In these cases, we may bridge to a wrapper type as a workaround, while we
hopefully fix the underlying issues that mean we cannot directly use the
underlying type. This offers us a subset of the API we want, and allows
continued progress.
### Why not to wrap a type
Wrapper types work best when passed by value: if you return a `T` in C++, the
corresponding Rust function can automatically convert it to and return a
`WrappedT`.
However, no conversion is possible for references or fields, which really are
the original type, with its size and alignment and address in memory - to make
this work transparently requires an ever-expanding network of wrapper types, one
for every compound data type that might contain `T`:
* `T` must become `WrappedT`
* `const T&`, if it is supported at all, must become something like
`TRef<'a>`, or a dynamically sized `&TView`.
* `std::vector<T>`, if it is supported at all, must become something like
`TVector`.
* `struct MyStruct {T x;}` must become a wrapped `WrappedMyStruct`.
* ...
The problems introduced by wrapper types can easily outweigh the benefits that
they bring. Crubit aims to reduce their necessity to zero over time.
#### *Bad reasons to wrap a type*
In most other circumstances where one might *want* to reach for wrapper types,
alternatives exist:
* If we want to use a wrapper type in order to give the type a nicer Rust API,
then, as an alternative, one can customize the Rust API of the wrapped type
using an aspect hint. You can define new methods and trait implementations
to the side, without altering any C++ code.
* If we want to use a wrapper type in order to change the type invariants – to
make them stricter or looser – this is fine, as long as it doesn't *replace*
the not-as-nice type. For example, if a C++ API returns `std::string`
(bytes, "probably" UTF-8), the Rust equivalent should not return a Rust
`String` (Unicode, definitely UTF-8). Changing type invariants in-place
causes some APIs to become impossible to call, and causes the Rust and C++
ecosystems to diverge and become incompatible. The bindings should be high
fidelity. Wrapper types of this form should be optional, and available
equally to both C++ and Rust to avoid fragmenting the ecosystem.
</section>
## Fidelity {#fidelity}
Anything possible in C++ should be possible in Rust. See
[<internal link>](http://goto.google.com/no-hitchhikers).

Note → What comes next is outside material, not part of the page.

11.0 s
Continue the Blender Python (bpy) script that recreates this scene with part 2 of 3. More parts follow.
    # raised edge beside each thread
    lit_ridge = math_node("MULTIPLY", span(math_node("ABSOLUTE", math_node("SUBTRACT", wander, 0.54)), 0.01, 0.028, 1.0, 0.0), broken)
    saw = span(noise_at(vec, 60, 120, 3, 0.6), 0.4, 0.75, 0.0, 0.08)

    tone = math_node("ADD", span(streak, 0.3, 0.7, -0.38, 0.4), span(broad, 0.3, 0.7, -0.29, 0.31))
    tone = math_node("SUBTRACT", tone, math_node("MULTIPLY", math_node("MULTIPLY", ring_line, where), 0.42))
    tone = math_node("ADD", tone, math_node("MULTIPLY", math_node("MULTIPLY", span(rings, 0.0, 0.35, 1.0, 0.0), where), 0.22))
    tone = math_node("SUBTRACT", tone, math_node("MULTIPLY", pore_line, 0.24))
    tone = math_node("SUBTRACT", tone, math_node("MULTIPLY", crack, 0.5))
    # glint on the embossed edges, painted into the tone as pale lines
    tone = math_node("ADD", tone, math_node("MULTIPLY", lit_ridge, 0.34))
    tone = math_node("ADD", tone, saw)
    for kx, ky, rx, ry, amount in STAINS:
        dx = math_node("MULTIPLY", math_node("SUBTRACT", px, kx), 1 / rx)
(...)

The Rust API for a given C++ API should not try to make the interface "better"
at more than a superficial level, because it can compromise the ability of other
teams to write new Rust code, or port existing C++ code to Rust.
**Good changes:**
* Changing method names, especially to names that Rust callers might expect.
For example, changing `Status::ok()` (C++) to `Status::is_ok()` (Rust) –
Rust callers expect many of these boolean functions to be prefixed with
`is_`.
* Adding new APIs that Rust users expect. For example, trait implementations
that allow the type to better interoperate with the Rust ecosystem, or
functions which accept a `Path` or `&str` in *addition* to a raw C++
`string_view`.
* Reifying C++ comments around lifetime or safety as actual lifetime
annotations or `unsafe` declarations.
If the Rust type is outright unnatural to use, people won't use it, and it's
worse for the ecosystem to have two APIs than one API.
**Bad changes:**
* Removing deprecated APIs which still have C++ callers.
* Placing new requirements on Rust callers that were not placed on C++
callers, such as requiring UTF-8 when C++ does not.